Thoughts on Library 2.0

We’re in the midst of the state-wide 23 Things program here in Minnesota, and thing 2 is to ruminate on the concept of Library 2.0.

It’s interesting to take a moment and actually ponder how all of this may – or may not – be of value to libraries. It’s also interesting to read what others are saying about the concepts. Coworker/copresenter/buddy Aurora had some insights that I think are right on:

My thoughts, though, fall somewhere between the hopeful posts listed on the page for Thing 2 and the newer Library 2.0 post on Blyberg’s blog. I do have one basic problem with Blyberg’s blog post that is required reading on the 23 Things page: the assumption that libraries aren’t relevant. Circulation has, for the most part, steadily increased since 1990. How is that proving our irrelevance? But somehow, all the library literature out there acts like libraries are some decaying being. That bothers me. We fail as librarians in buying into the hype that libraries are dying on the vine, without actually looking at the situation very critically. I think that is one of the main failings of Library 2.0– it’s all about poking holes into institutions that may, yes, sometimes need a finger in their direction– but it seems to be poking those holes at random with no real evaluation going on.

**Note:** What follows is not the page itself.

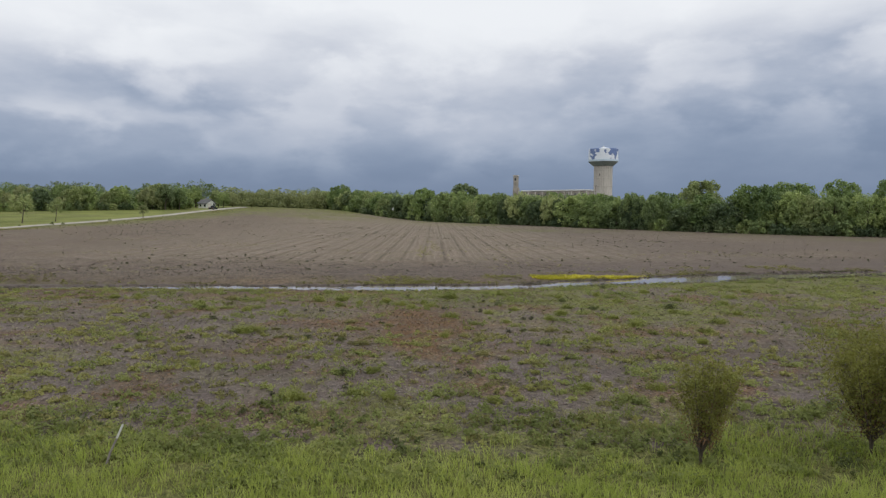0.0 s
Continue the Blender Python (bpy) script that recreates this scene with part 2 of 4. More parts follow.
M_PALE_POLE = plain("pale_pole", (0.5, 0.49, 0.46), (0.66, 0.65, 0.62), 2.0, 0.7, 0.3, 0.1)
M_CAR_WHITE = plain("white_car_paint", (0.72, 0.72, 0.72), (0.8, 0.8, 0.8), 1.0, 0.25, 0.5, 0.0)
M_CAR_DARK = plain("black_car_paint", (0.012, 0.012, 0.014), (0.02, 0.02, 0.022), 1.0, 0.25, 0.5, 0.0)
M_TYRE = plain("tyre_rubber", (0.015, 0.015, 0.015), (0.03, 0.03, 0.03), 6.0, 0.9, 0.2, 0.1)
M_RIM = plain("grey_rim", (0.3, 0.3, 0.31), (0.45, 0.45, 0.46), 3.0, 0.4, 0.5, 0.0, 0.6)
M_LAMP = plain("tail_lamp", (0.3, 0.02, 0.015), (0.4, 0.03, 0.02), 3.0, 0.3, 0.5, 0.0)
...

Good point, and one that hadn’t consciously occurred to me, but was instead lingering in the back of my mind. Libraries are relevant and are important – and aren’t failing as institutions. It’s not that what we’re doing is wrong, but much of the Library 2.0 literature insinuates that we are. You’re old, you’re antiquated, you’re outdated, and you’re losing your clientele. Hmpf. No wonder so many librarians are a bit put off by the whole thing.

Look, libraries are still doing what we’re best at doing – finding stuff and organizing it so people can find it. We’re the keepers of the information, and we’ll gently take you by the hand and help you find it. It’s what we’ve been doing for a very, very long time, and it’s what we’ll continue to do. So chin up, Dear Librarian. You’re doing wonderful things.

So, what about this Library 2.0 stuff? Well, they’re swell new tools that can help you do your job better, that’s all. For all of the hype and occasional hysteria, all of these things are tools. Nothing more, nothing less. Some of the tools will fit better for some libraries than others. Some of the tools may not fit your situation at all. But not every tool works for every job – that’s why we have tool boxes with many, many tools. Don’t use a hammer when a wrench will work better.

Don’t be afraid to give some of this stuff a try. You just may find a new tool for your library tool box.